─── Collected material ───
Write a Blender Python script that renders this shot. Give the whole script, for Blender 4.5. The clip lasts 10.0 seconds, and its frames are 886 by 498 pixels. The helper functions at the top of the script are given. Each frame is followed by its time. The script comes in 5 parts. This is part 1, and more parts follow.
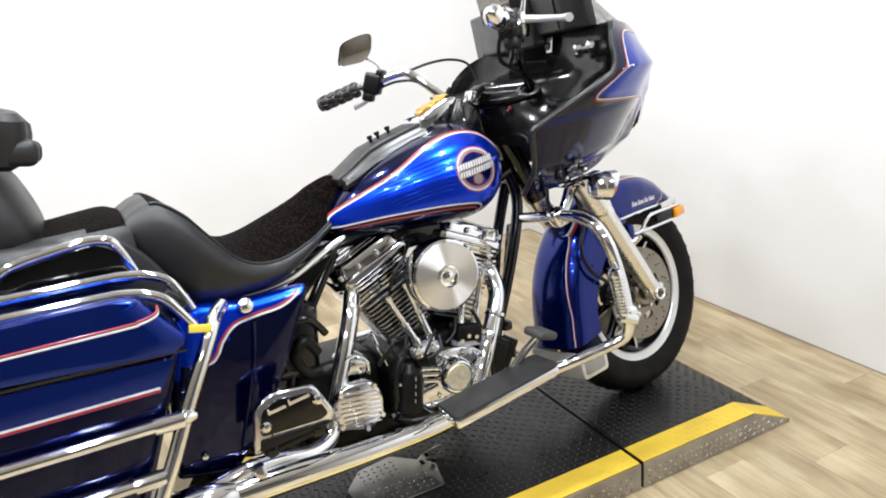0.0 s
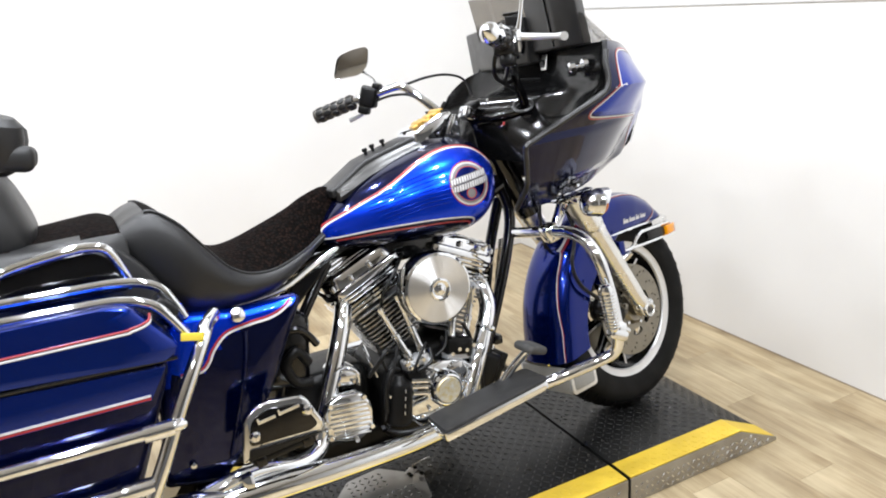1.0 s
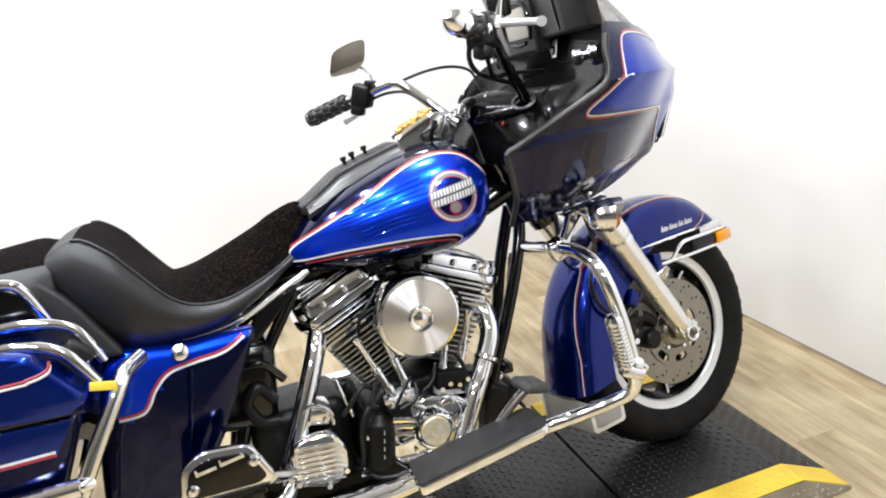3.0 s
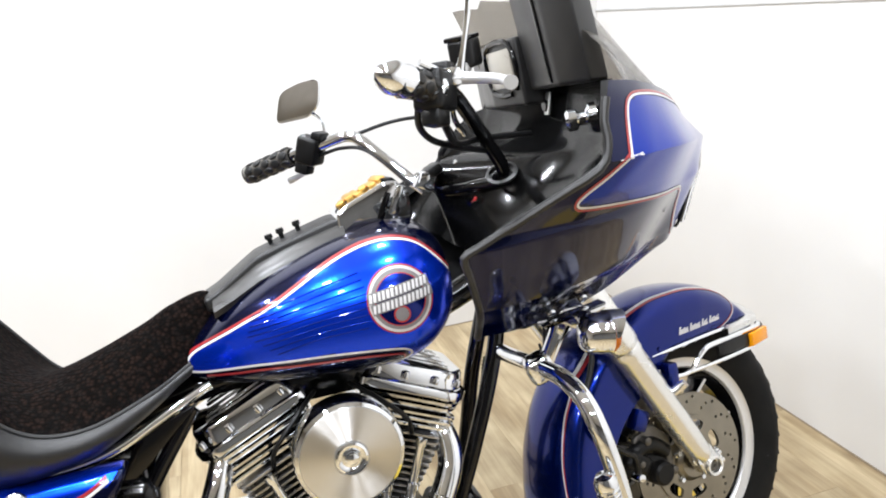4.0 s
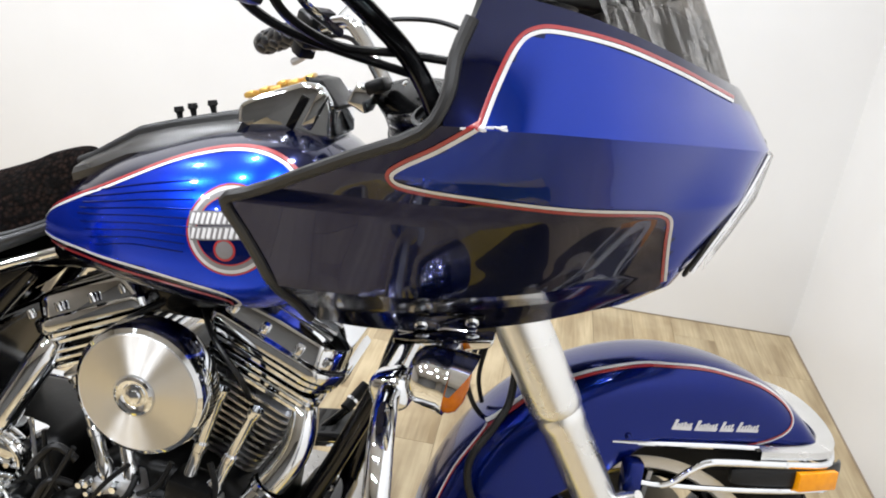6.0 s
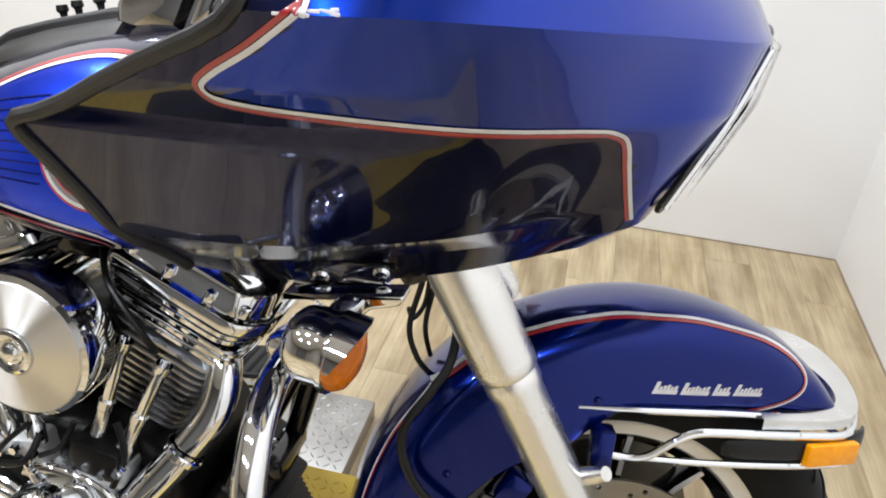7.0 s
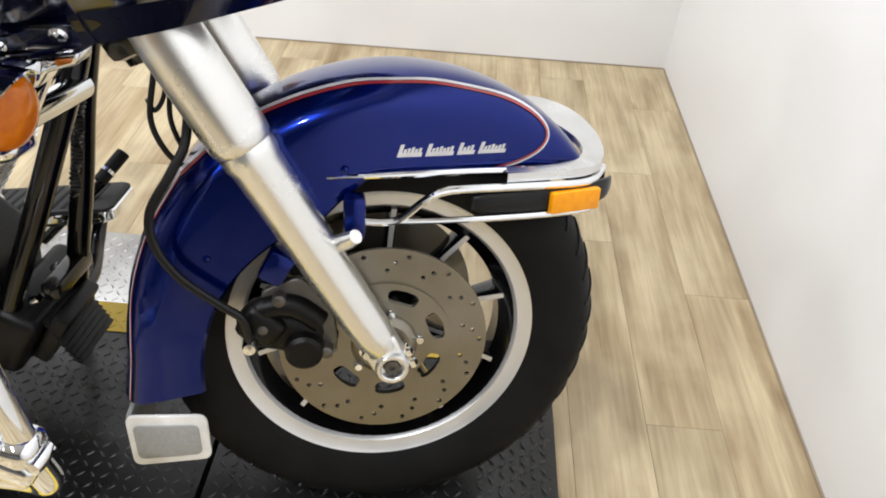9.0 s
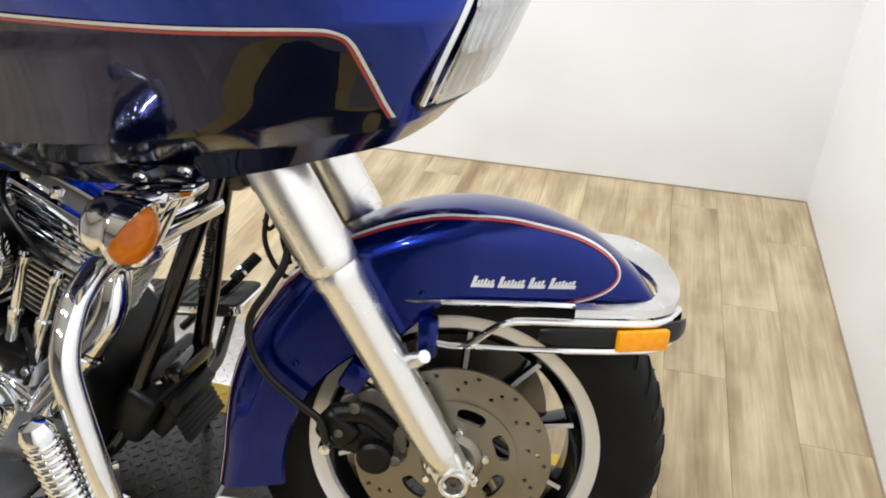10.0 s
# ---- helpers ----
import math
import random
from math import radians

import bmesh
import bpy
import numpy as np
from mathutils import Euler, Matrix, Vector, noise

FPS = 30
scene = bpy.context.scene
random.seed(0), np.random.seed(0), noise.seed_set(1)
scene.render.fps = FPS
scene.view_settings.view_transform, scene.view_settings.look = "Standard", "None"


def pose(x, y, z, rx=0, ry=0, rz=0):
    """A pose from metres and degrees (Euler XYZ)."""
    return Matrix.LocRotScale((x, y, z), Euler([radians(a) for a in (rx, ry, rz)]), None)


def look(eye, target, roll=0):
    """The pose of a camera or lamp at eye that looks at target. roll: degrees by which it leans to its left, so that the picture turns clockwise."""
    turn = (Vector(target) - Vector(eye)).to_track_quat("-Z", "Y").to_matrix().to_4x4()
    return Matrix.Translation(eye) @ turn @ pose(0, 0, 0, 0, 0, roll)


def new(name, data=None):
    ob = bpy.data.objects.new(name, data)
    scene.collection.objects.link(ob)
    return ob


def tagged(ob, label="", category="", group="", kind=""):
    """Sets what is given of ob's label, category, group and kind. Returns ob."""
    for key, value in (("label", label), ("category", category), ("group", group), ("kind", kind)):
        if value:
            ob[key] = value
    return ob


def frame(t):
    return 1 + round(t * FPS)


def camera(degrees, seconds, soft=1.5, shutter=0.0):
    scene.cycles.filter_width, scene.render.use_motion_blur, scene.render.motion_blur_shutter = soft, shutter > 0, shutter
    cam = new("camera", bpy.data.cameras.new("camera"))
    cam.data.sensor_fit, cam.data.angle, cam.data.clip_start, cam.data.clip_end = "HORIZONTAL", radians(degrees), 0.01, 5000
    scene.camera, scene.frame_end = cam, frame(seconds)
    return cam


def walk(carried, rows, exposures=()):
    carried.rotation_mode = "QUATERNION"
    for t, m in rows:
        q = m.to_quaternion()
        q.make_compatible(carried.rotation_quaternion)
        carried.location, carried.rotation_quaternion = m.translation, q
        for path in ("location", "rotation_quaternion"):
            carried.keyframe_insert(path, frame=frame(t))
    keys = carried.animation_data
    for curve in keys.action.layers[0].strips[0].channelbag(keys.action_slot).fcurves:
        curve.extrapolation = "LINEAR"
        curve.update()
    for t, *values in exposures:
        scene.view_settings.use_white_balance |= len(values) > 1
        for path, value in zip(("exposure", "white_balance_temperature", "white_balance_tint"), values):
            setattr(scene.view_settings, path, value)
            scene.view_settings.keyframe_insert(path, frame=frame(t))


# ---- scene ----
───
**Task description:**
Copy the listing in full and without alteration, omitting every picture.

**The answer:**
Write a Blender Python script that renders this shot. Give the whole script, for Blender 4.5. The clip lasts 10.0 seconds, and its frames are 886 by 498 pixels. The helper functions at the top of the script are given. Each frame is followed by its time. The script comes in 5 parts. This is part 1, and more parts follow.
0.0 s
1.0 s
3.0 s
4.0 s
6.0 s
7.0 s
9.0 s
10.0 s
# ---- helpers ----
import math
import random
from math import radians

import bmesh
import bpy
import numpy as np
from mathutils import Euler, Matrix, Vector, noise

FPS = 30
scene = bpy.context.scene
random.seed(0), np.random.seed(0), noise.seed_set(1)
scene.render.fps = FPS
scene.view_settings.view_transform, scene.view_settings.look = "Standard", "None"


def pose(x, y, z, rx=0, ry=0, rz=0):
    """A pose from metres and degrees (Euler XYZ)."""
    return Matrix.LocRotScale((x, y, z), Euler([radians(a) for a in (rx, ry, rz)]), None)


def look(eye, target, roll=0):
    """The pose of a camera or lamp at eye that looks at target. roll: degrees by which it leans to its left, so that the picture turns clockwise."""
    turn = (Vector(target) - Vector(eye)).to_track_quat("-Z", "Y").to_matrix().to_4x4()
    return Matrix.Translation(eye) @ turn @ pose(0, 0, 0, 0, 0, roll)


def new(name, data=None):
    ob = bpy.data.objects.new(name, data)
    scene.collection.objects.link(ob)
    return ob


def tagged(ob, label="", category="", group="", kind=""):
    """Sets what is given of ob's label, category, group and kind. Returns ob."""
    for key, value in (("label", label), ("category", category), ("group", group), ("kind", kind)):
        if value:
            ob[key] = value
    return ob


def frame(t):
    return 1 + round(t * FPS)


def camera(degrees, seconds, soft=1.5, shutter=0.0):
    scene.cycles.filter_width, scene.render.use_motion_blur, scene.render.motion_blur_shutter = soft, shutter > 0, shutter
    cam = new("camera", bpy.data.cameras.new("camera"))
    cam.data.sensor_fit, cam.data.angle, cam.data.clip_start, cam.data.clip_end = "HORIZONTAL", radians(degrees), 0.01, 5000
    scene.camera, scene.frame_end = cam, frame(seconds)
    return cam


def walk(carried, rows, exposures=()):
    carried.rotation_mode = "QUATERNION"
    for t, m in rows:
        q = m.to_quaternion()
        q.make_compatible(carried.rotation_quaternion)
        carried.location, carried.rotation_quaternion = m.translation, q
        for path in ("location", "rotation_quaternion"):
            carried.keyframe_insert(path, frame=frame(t))
    keys = carried.animation_data
    for curve in keys.action.layers[0].strips[0].channelbag(keys.action_slot).fcurves:
        curve.extrapolation = "LINEAR"
        curve.update()
    for t, *values in exposures:
        scene.view_settings.use_white_balance |= len(values) > 1
        for path, value in zip(("exposure", "white_balance_temperature", "white_balance_tint"), values):
            setattr(scene.view_settings, path, value)
            scene.view_settings.keyframe_insert(path, frame=frame(t))


# ---- scene ----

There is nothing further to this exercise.